According to that survey, the entire subject of inheritance seems to stir up all sorts of feelings and emotions from tension, to guilt to unrealistic expectations for nearly everyone involved.

"The survey results underscore that lack of knowledge and preparation, combined with the fact that money and death remain taboo conversations topics that can lead to sibling squabbles, unnecessary legal expenses, unpleasant surprises and missed opportunities, " says Lin Coughlin, chairperson for the AARP Investment Program from Scudder.

Although that might not be news to anyone who's ever lived through the reading of a will and come up empty-handed, AARP's survey points out the very nature of our humanness---warts and all. For example, most Americans between the ages of 50 and 53 don't hope to get an inheritance they expect to receive one.

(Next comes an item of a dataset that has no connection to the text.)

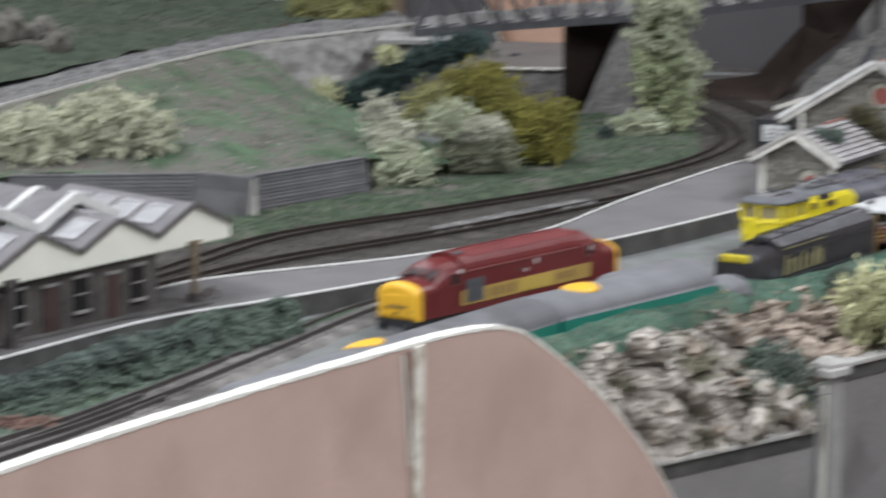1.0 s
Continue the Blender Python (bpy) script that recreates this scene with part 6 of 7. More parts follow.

And, they've got a pretty good idea of what they'd like it to be as well as what they'll do with it: Seventy-nine percent figure it will come in the form of money; 82 percent expect real estate; and 86 percent think that the inheritance will be a source of their retirement income.

The survey also showed that most Americans place a great deal of importance in passing things on---like family heirlooms, the family home, real estate or investments. The problem is, many who intend on leaving legacies don't ever discuss who-gets-what with their heirs. Consequently, one in five older Americans, and a majority of the younger 50-plus-ers, say that an inheritance, or lack of one, has created tensions or hard feelings between family members.

Sound familiar? To side-step any of these issues, the pros say hone-up on your communication skills and learn as much as you can about legacy planning. The AARP Investment Program from Scudder has established the Legacy Service (800-253-2277), to help you review and organize a transfer of assets.

Vanguard has taken a different tack. They've created a 22-page booklet titled, Estate Planning Basics. It's free when requested by calling 800-869-4198.

In this booklet you'll learn things like what an estate plan is, the dangers of not creating one, how things like wills and trusts can be used to manage an estate, ways to establish an estate plan and how taxes can impact estates.

If you thought estate planning was only for the wealthy, think again. According to the booklet, an estate plan is simply the legal and financial arrangements that you make for the management and distribution of your property after your death. Some of the things that it can include are a will, a personal trust, a health-care power of attorney, a power of attorney, a living will, and letter of instruction.

Not having an estate plan isn't the end of the world but it could mean that those you'd intended to leave an inheritance to might not ever receive it. Or worse yet, that your estate gets smacked with unnecessary taxes.

Jack Broad, principal of Vanguard's Asset Management and Trust Services, said that people often underestimate the impact that taxes can have on their estates. " As a result, beneficiaries sometimes receive far less than their benefactors intended," he says.

In the final analysis, if accumulating wealth to pass on to your heirs and/or charities has been one of your long-term goals, don't let the grim reaper have the last word. Estate plan today.